Available data
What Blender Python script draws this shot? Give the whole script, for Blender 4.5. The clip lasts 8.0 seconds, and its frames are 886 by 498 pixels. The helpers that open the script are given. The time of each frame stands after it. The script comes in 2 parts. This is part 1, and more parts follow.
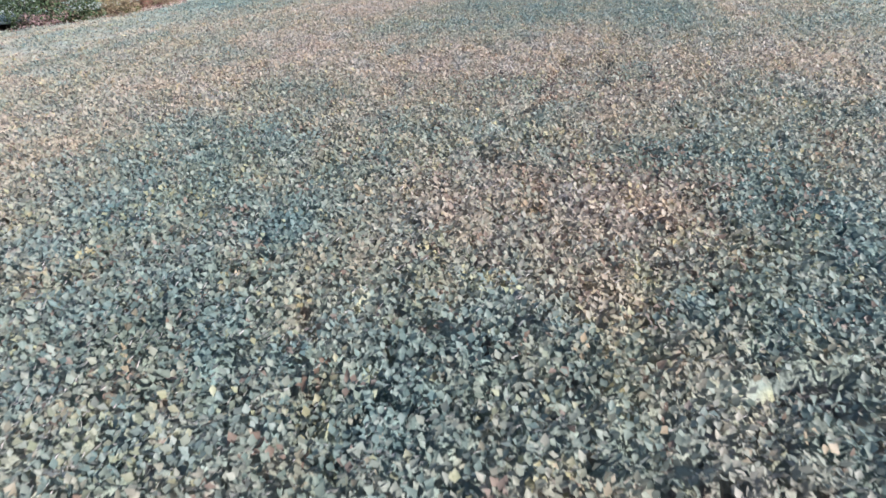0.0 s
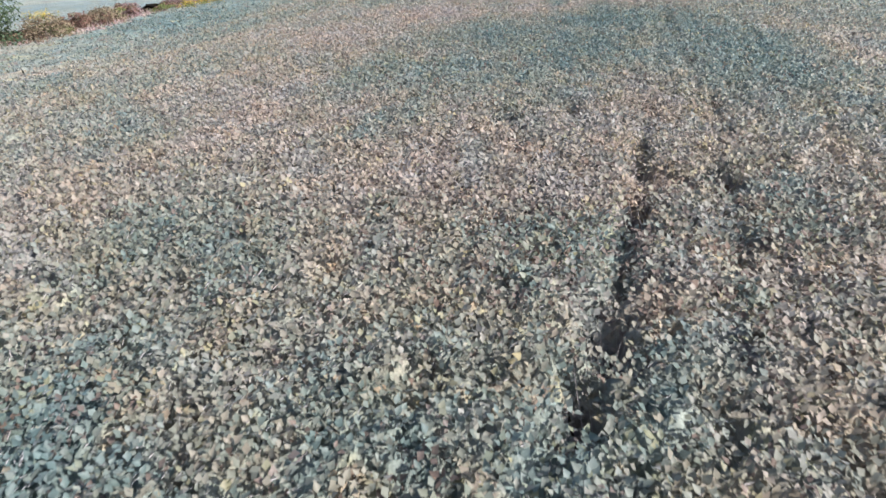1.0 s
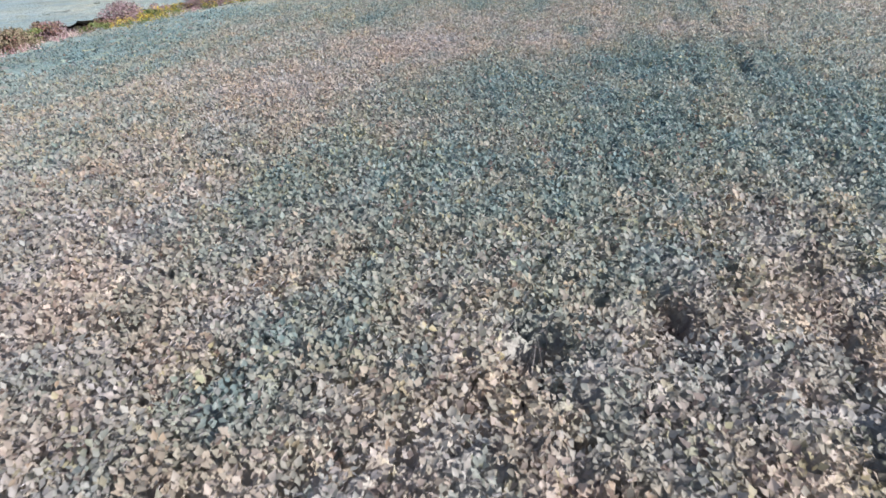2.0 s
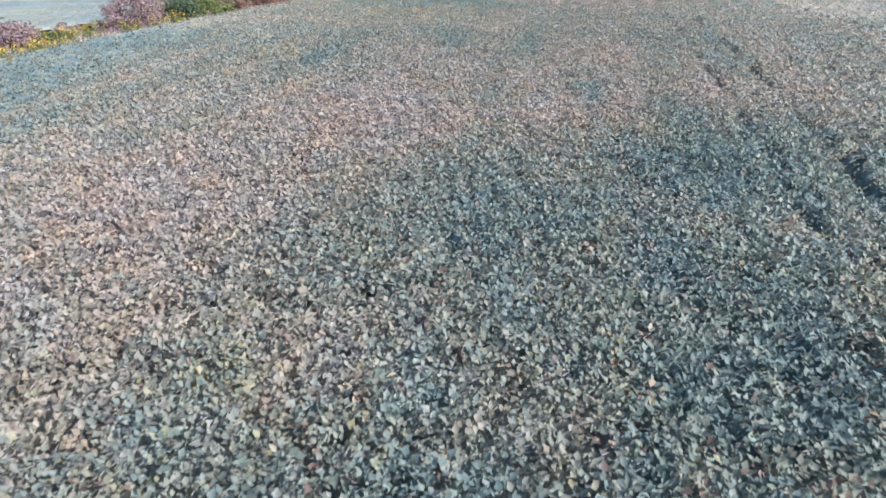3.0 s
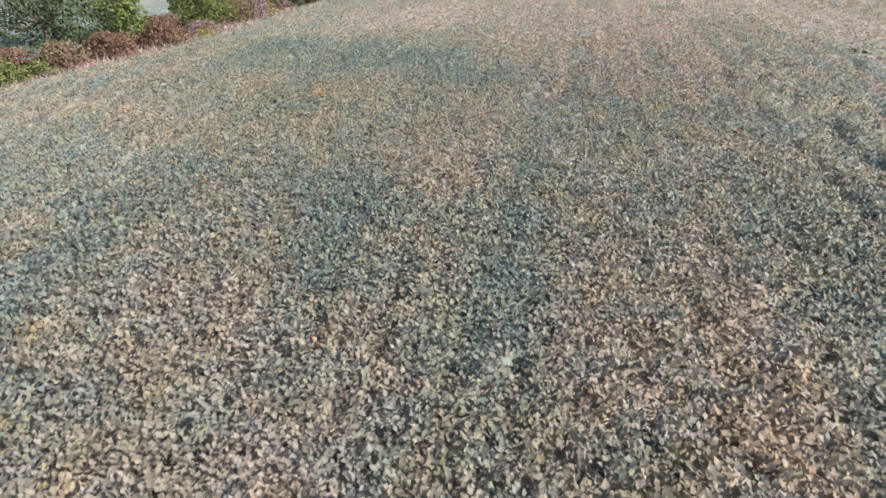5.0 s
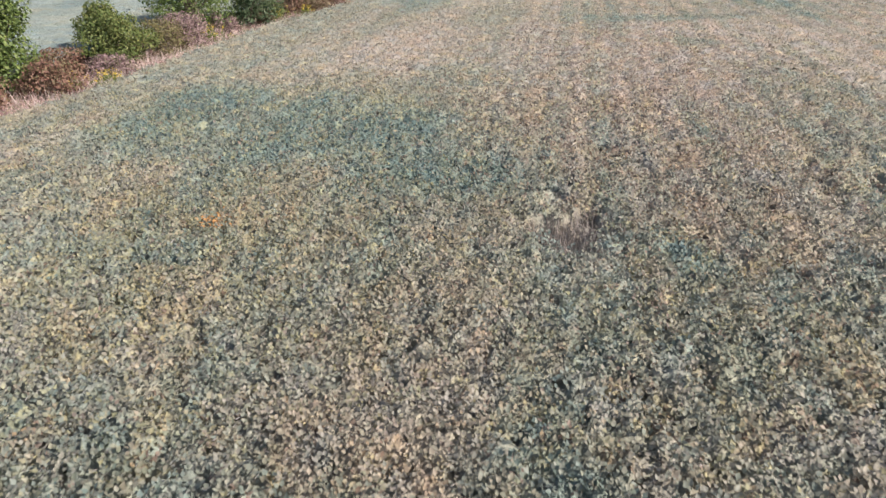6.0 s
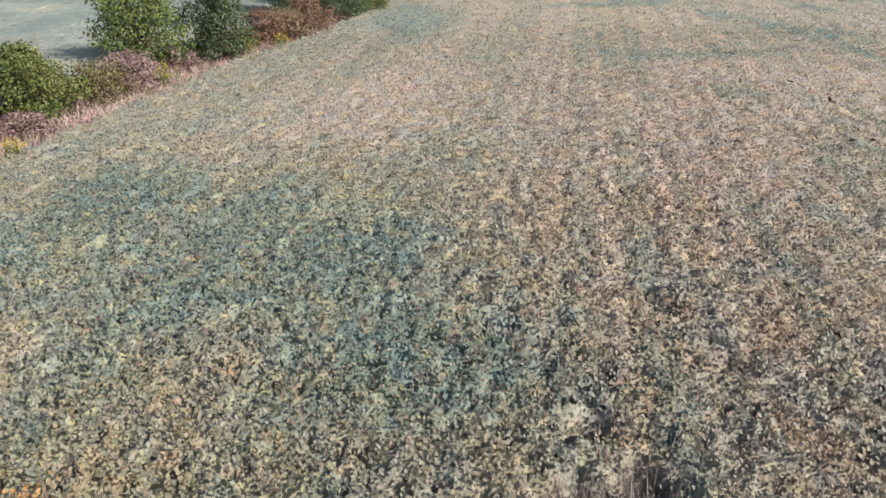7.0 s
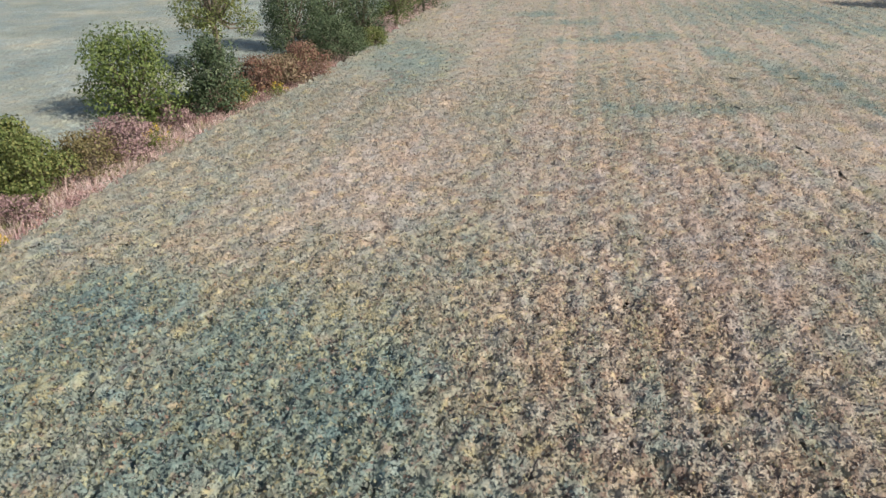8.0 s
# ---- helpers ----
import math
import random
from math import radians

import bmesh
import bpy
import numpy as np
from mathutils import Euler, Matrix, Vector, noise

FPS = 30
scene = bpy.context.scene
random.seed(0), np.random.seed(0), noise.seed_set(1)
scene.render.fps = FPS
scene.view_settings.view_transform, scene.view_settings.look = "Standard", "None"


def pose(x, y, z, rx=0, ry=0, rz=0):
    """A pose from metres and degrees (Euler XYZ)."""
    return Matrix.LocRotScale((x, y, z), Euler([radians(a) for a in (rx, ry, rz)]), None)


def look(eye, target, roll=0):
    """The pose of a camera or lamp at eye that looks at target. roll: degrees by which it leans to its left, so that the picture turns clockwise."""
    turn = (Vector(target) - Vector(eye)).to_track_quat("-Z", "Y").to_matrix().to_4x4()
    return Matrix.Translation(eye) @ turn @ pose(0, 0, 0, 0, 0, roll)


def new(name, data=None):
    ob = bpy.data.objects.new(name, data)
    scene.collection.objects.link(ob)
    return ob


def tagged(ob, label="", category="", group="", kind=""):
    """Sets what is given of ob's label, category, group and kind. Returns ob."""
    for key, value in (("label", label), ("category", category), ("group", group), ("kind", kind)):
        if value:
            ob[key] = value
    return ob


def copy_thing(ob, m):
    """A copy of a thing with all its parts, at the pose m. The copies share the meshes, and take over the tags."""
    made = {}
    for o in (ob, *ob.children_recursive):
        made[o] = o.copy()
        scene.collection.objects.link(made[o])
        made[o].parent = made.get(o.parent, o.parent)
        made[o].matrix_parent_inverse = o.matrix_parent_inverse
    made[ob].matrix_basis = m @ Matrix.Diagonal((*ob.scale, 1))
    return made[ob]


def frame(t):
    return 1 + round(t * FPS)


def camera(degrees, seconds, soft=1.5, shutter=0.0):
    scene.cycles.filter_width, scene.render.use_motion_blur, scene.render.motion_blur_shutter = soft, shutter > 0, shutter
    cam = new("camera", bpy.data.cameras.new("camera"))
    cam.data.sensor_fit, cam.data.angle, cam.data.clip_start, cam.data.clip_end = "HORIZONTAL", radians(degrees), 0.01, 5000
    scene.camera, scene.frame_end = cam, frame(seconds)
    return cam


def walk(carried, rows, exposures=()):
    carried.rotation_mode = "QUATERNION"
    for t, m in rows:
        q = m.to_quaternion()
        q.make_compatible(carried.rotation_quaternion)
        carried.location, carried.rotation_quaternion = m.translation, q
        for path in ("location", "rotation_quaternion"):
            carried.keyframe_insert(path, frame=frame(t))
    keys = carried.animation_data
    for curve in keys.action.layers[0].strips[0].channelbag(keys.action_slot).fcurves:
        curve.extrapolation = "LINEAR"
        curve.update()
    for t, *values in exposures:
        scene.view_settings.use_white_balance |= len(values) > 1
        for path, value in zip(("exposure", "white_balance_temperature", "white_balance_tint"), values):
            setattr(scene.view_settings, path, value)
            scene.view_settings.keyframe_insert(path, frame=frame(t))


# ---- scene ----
cam = camera(66.0, 8.0, soft=1.5, shutter=0.07)
PATH = [
    (0, (-0.339, -4.554, 4.422), (-0.458, -2.784, 3.588), -3.0),
    (0.5, (-0.619, -0.113, 4.584), (-0.737, 1.654, 3.743), -3.1),
    (1, (-0.689, 4.394, 4.63), (-0.813, 6.161, 3.79), -3.2),
    (1.5, (-0.713, 8.917, 4.652), (-0.841, 10.685, 3.811), -3.2),
    (1.7, (-0.711, 10.729, 4.677), (-0.839, 12.496, 3.835), -3.2),
    (2.8, (-1.014, 19.092, 5.003), (-1.048, 20.904, 4.158), -1.4),
    (3, (-0.849, 20.981, 5.071), (-0.88, 22.794, 4.226), -1.3),
    (3.5, (-0.356, 25.753, 5.322), (-0.38, 27.561, 4.468), -1.3),
    (4, (0.231, 30.551, 5.502), (0.205, 32.359, 4.646), -1.3),
    (4.5, (0.829, 35.361, 5.671), (0.806, 37.168, 4.814), -1.3),
    (4.7, (1.08, 37.327, 5.752), (1.059, 39.133, 4.892), -1.4),
    (5.8, (1.766, 47.609, 6.501), (1.793, 49.402, 5.615), -0.7),
    (6, (1.924, 49.472, 6.63), (1.952, 51.266, 5.746), -0.6),
    (6.5, (2.242, 53.476, 6.876), (2.27, 55.27, 5.993), -0.5),
    (7, (2.46, 56.252, 7.473), (2.487, 58.047, 6.591), -0.4),
    (7.5, (2.568, 57.73, 8.611), (2.594, 59.525, 7.729), -0.5),
    (8, (2.595, 58.339, 9.865), (2.62, 60.134, 8.985), -0.5),
]
walk(cam, [(t, look(eye, target, roll)) for t, eye, target, roll in PATH],
     exposures=[(0, 1.42, 6250, 12), (1.5, 1.22, 6100, 11), (3.5, 1.32, 5850, 12), (4.5, 1.17, 6400, 11), (6.5, 1.04, 7000, 11), (8, 0.86, 7100, 11)])

# ---- light: clear early-autumn sky, sun from the right and a little behind ----
SUN_TO = Vector((0.71, -0.41, 0.575)).normalized()
world = bpy.data.worlds.new("sky")
scene.world = world
world.use_nodes = True
wn = world.node_tree
sky = wn.nodes.new("ShaderNodeTexSky")
sky.sky_type = "NISHITA"
sky.sun_disc = False
sky.sun_elevation = math.asin(SUN_TO.z)
sky.sun_rotation = math.atan2(SUN_TO.x, SUN_TO.y)
sky.dust_density = 2.0
wn.links.new(sky.outputs[0], wn.nodes["Background"].inputs[0])
wn.nodes["Background"].inputs[1].default_value = 0.1
sun = new("sun", bpy.data.lights.new("sun", "SUN"))
sun.data.energy = 4.4
sun.data.angle = radians(0.6)
sun.data.color = (1.0, 0.945, 0.89)
sun.matrix_world = look(SUN_TO * 60, (0, 0, 0))

rng = np.random.default_rng(7)


# ---- materials ----
def node_material(name):
    mat = bpy.data.materials.new(name)
    mat.use_nodes = True
    return mat, mat.node_tree.nodes, mat.node_tree.links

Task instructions
Everything from the first line to the line with "turn = (Vector(target)" must be repeated exactly, and nothing else. Leave the pictures out.

Answer for the task
What Blender Python script draws this shot? Give the whole script, for Blender 4.5. The clip lasts 8.0 seconds, and its frames are 886 by 498 pixels. The helpers that open the script are given. The time of each frame stands after it. The script comes in 2 parts. This is part 1, and more parts follow.
0.0 s
1.0 s
2.0 s
3.0 s
5.0 s
6.0 s
7.0 s
8.0 s
# ---- helpers ----
import math
import random
from math import radians

import bmesh
import bpy
import numpy as np
from mathutils import Euler, Matrix, Vector, noise

FPS = 30
scene = bpy.context.scene
random.seed(0), np.random.seed(0), noise.seed_set(1)
scene.render.fps = FPS
scene.view_settings.view_transform, scene.view_settings.look = "Standard", "None"


def pose(x, y, z, rx=0, ry=0, rz=0):
    """A pose from metres and degrees (Euler XYZ)."""
    return Matrix.LocRotScale((x, y, z), Euler([radians(a) for a in (rx, ry, rz)]), None)


def look(eye, target, roll=0):
    """The pose of a camera or lamp at eye that looks at target. roll: degrees by which it leans to its left, so that the picture turns clockwise."""
    turn = (Vector(target) - Vector(eye)).to_track_quat("-Z", "Y").to_matrix().to_4x4()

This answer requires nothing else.